UWC & Metropolitan’s FINLIT Challenge Empowers SA’s Young Entrepreneurs with Financial Literacy
Financial literacy is an important skill - and one that isn’t as easily taught to the youth as it should be in South Africa. That’s why the University of the Western Cape’s Centre for Entrepreneurship and Innovation (CEI) is empowering students to empower others with the relevant knowledge with the UWC/Metropolitan FINLIT Challenge.
The Challenge, which kicked off on 6 April 2018 and runs through to 11 May 2018, will see 30 students from UWC work in teams to tackle financial literacy challenge in youth - by designing an innovative financial literacy programme for Metropolitan, a division of MMI Holdings, to be rolled out countrywide.
“This innovative competition will bring the voice of the youth to address South Africa’s financial literacy gap in the country by designing an innovative FINLIT programme,” explains Charleen Duncan, Director of UWC’s Centre for Entrepreneurship and Innovation.
The experience, including a compulsory internship (initiated by CEI), will grant participants practical knowledge about design and entrepreneurship from concept to prototype, marketing and implementation. And for the winning team, there’s the opportunity to work with a professional design team to implement their financial literacy programme.

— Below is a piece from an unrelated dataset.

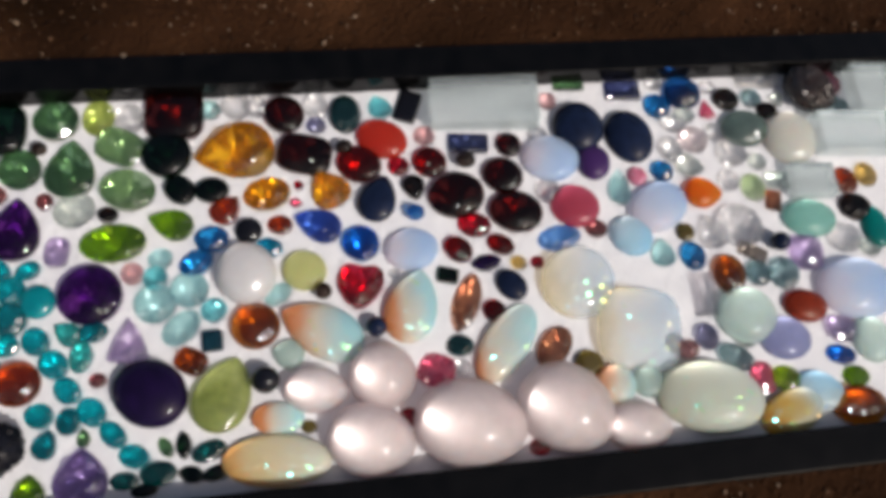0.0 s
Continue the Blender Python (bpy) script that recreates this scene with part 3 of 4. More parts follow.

“The winning students will be recognized by one of the country’s top financial institutions,” Duncan notes, “and will also be able to help youth across South Africa become financially literate. That will help develop entrepreneurial spirit and ability - and the next generation of successful job creators, innovators and world changers.”
“Empowering young people is our new strategy - and specifically empowering them so that they can find employment,” says Metropolitan’s Elsie Govender. “This project allows us to do this, as well as help us address the critical need for financial education among young people.”
Youth helping youth: Designing an empowered future
The internship opportunity for the winning team will allow them to have exposure to the corporate world, and also to be part of a team that will bring to life the very programme that they designed.
“This gives them multiple layers of exposure in not only coming up with the idea but also implementing it, developing it and making it fit for market,” she says.
It’s an innovative approach: youth helping youth learn the ins and outs of managing money. But it’s also one that can make a real difference.
“We believe that the students are best placed to provide an innovative solution to teaching financial literacy because they experience the challenges of handling money on a daily basis,” Govender notes.
“They know what the issues are that they face - and with a bit of help, they can find solutions nobody else has thought of.”